SkinAtlas, part 2: the atlas grows while I sleep

SkinAtlas’s knowledge base started at 225 ingredients. At the latest count it’s 2,402, with three unresolved tokens left in the worklist. Most of that growth happened in agent-run batch sessions, and the machinery behind them is the most reusable thing the project has produced.

State lives in a file, not in the conversation

The core problem with long agent jobs is that sessions end. Context fills up, laptops sleep, weekly usage limits arrive mid-batch. So the mass-ingestion pipeline is designed around one rule: all state lives in a JSON progress file, and every stage is resumable. A fresh session reads the progress file, sees that batch 003 is at step four of seven, and continues. The skill document that drives it is written for whoever wakes up next — model-agnostic, assumptions spelled out, stop conditions explicit.

The pipeline stages: ingest raw product data, source images, verify them, upload, validate, research the unknown ingredients, ship.

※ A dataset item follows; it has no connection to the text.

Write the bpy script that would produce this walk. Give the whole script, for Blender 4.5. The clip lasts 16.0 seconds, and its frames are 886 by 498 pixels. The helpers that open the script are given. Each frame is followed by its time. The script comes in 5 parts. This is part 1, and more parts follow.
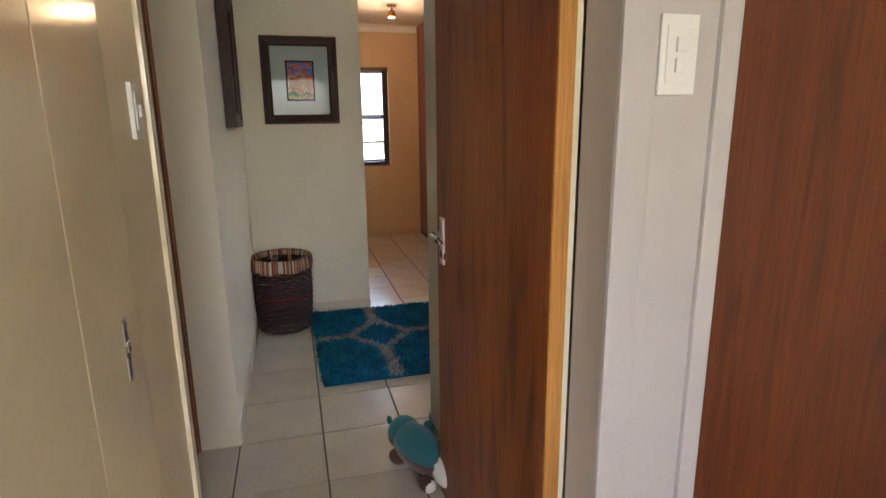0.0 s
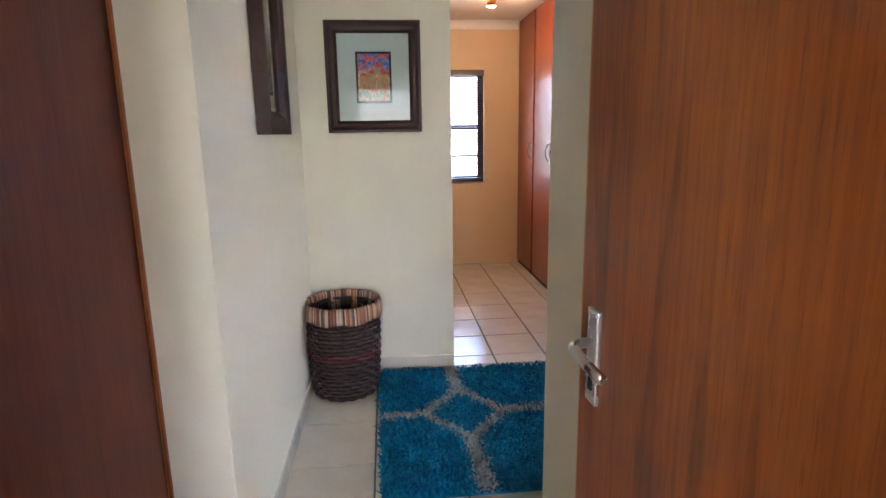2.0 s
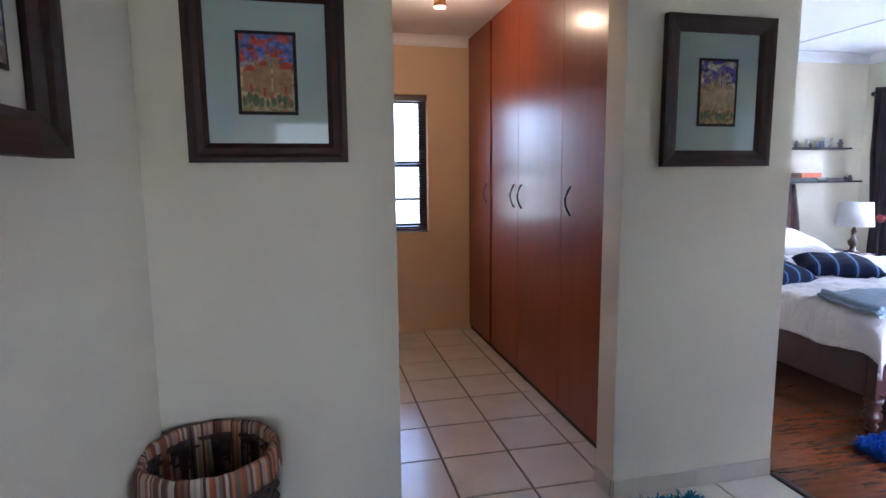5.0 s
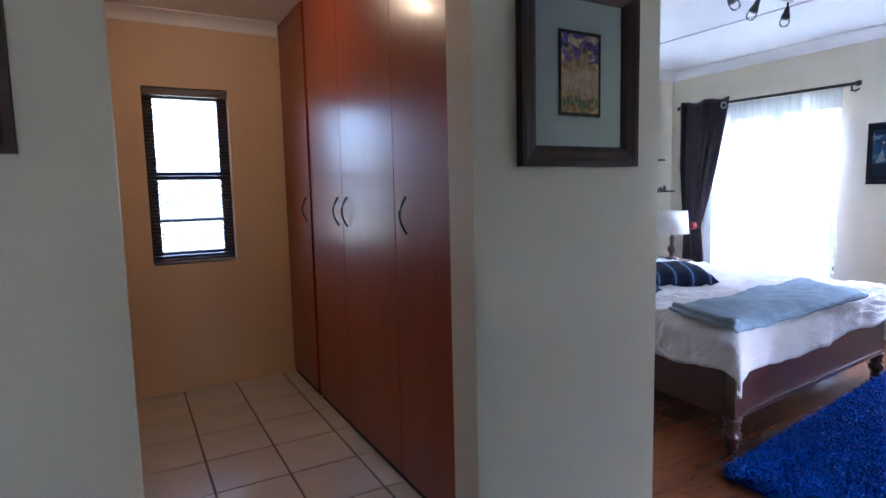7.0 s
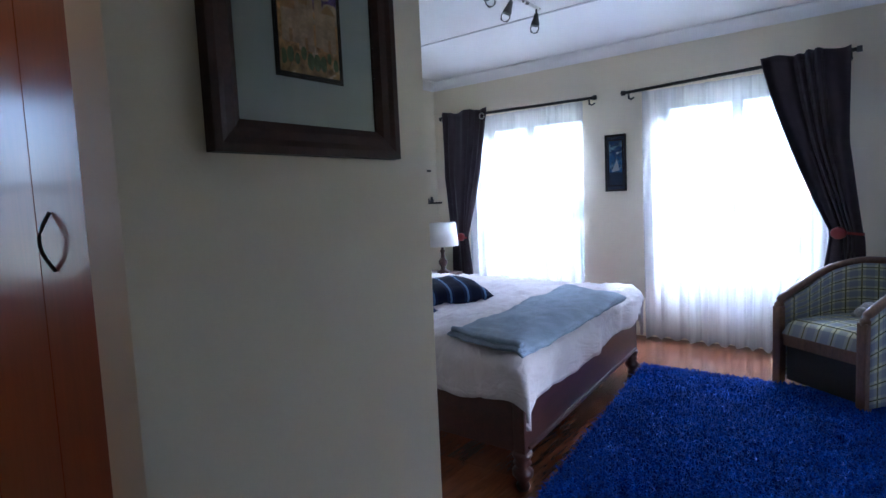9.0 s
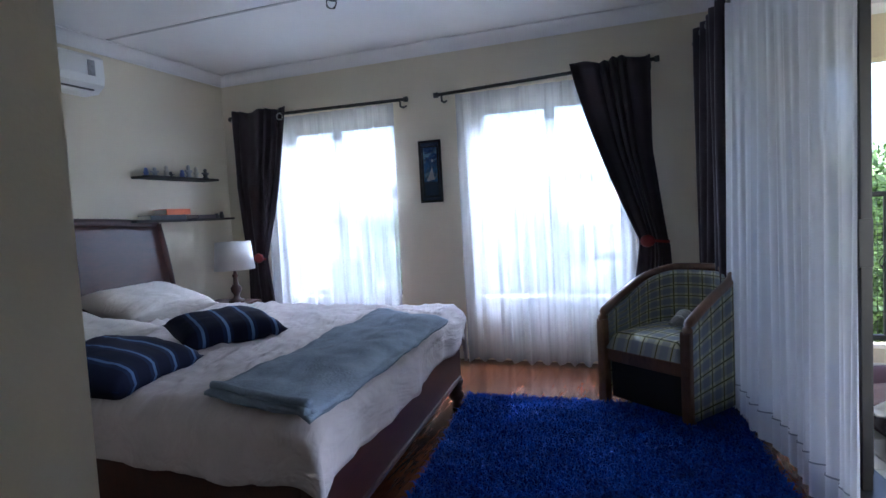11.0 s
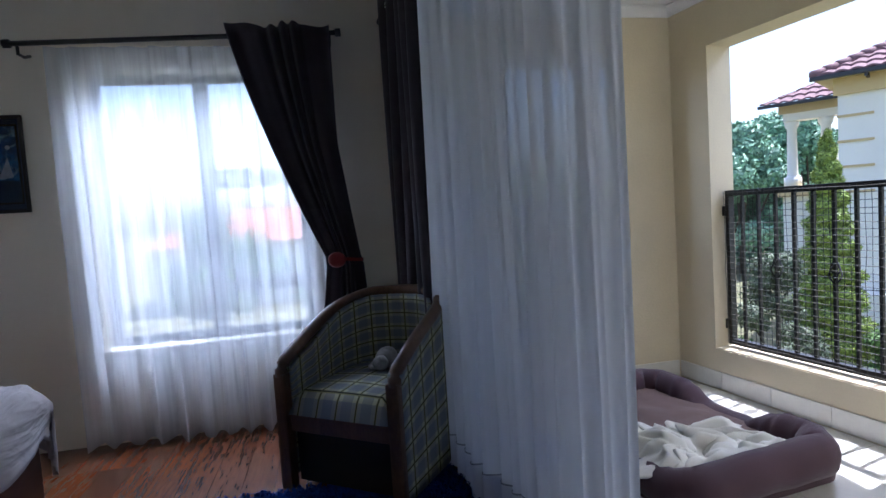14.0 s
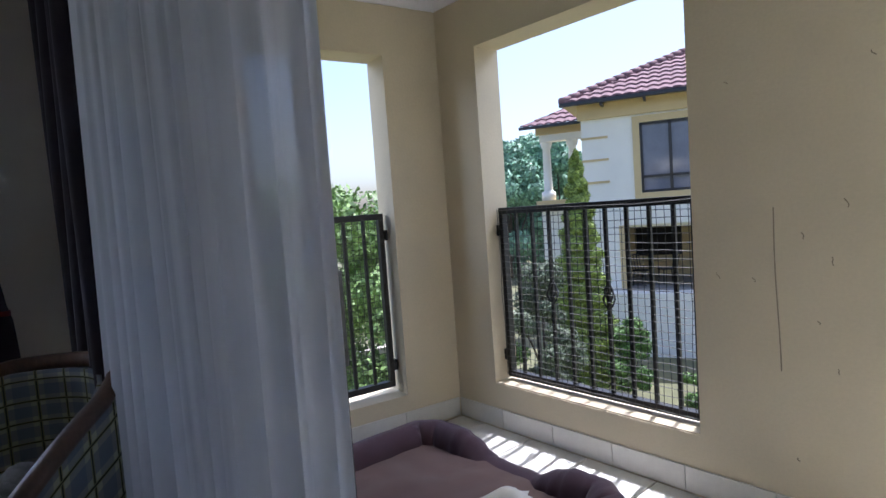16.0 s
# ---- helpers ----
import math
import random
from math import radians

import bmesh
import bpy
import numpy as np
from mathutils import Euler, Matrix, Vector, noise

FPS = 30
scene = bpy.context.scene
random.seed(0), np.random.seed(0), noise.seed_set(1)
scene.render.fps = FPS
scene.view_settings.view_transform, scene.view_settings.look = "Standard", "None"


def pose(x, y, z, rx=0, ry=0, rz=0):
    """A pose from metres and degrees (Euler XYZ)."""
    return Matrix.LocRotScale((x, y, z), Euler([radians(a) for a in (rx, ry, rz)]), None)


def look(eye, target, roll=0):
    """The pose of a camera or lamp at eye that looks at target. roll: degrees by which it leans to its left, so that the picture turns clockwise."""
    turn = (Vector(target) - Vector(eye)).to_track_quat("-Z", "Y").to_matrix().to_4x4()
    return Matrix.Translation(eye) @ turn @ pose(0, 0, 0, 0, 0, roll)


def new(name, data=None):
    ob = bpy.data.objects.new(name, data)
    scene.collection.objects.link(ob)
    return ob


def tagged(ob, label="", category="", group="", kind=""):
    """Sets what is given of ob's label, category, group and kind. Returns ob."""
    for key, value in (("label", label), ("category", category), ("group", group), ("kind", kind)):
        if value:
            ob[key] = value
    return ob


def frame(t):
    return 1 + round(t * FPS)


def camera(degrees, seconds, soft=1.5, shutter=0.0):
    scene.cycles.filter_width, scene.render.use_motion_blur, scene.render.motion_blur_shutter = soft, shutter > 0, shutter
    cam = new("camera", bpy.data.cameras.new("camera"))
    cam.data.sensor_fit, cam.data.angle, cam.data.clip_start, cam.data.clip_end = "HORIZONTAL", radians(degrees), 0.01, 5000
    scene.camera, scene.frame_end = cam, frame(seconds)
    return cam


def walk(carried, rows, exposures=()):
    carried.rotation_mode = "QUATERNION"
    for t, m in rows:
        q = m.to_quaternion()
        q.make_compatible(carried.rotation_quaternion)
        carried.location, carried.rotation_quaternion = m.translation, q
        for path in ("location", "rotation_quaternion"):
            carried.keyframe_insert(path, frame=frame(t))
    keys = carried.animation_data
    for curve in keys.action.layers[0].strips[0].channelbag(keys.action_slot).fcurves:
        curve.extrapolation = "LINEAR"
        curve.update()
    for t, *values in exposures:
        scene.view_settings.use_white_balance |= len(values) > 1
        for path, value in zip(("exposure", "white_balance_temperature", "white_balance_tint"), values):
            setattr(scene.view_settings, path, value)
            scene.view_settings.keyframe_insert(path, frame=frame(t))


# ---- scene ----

Each batch ends as a pull request with the knowledge-base delta in the title.

A campaign card showing the SkinAtlas catalog interface with product rows and category chips

The catalog the pipeline feeds. Each batch ends as a pull request with the knowledge-base delta in the title.

The 90% wrong problem

The humbling number: automated image lookup for niche Korean and Japanese skincare brands is wrong roughly 9 times out of 10. One audit found 9 of 9 images wrong. Products in a line look nearly identical, retailer pages mix variants, and a confident agent will happily attach the toner’s photo to the essence.

The fix wasn’t a better scraper, it was a QA hierarchy. Candidate images get tiled into a montage for cheap visual spot-checks. A small model does a first pass, and the measured finding — recorded in the skill doc — is that it only catches about 10% of the errors, so an authoritative vision pass with a stronger model does the real audit, comparing each candidate against a reference image before anything is accepted. Verify-before-apply became the pipeline’s law, and “which model is allowed to make this judgment” is written down per stage.

Cost segmentation

The paid scraping API is reserved for one thing: end-user requests in the live app. All internal catalog building runs on free tooling — a self-hosted scraper built on a headless-browser render engine and a metasearch library that fails over across search backends. The internal tool has a clean seam where the render engine sits, so it can be swapped without touching business logic. The reason is plain economics: burning paid credits on bulk ops work would be paying retail for a wholesale job.

The pipeline also finds real bugs in the product. A fuzzy-deduplication pass once merged two different single-ingredient patches into one product; the false-merge got root-caused and fixed both in the pipeline and in the live app’s catalog code. Bulk operations are adversarial testing you didn’t have to write.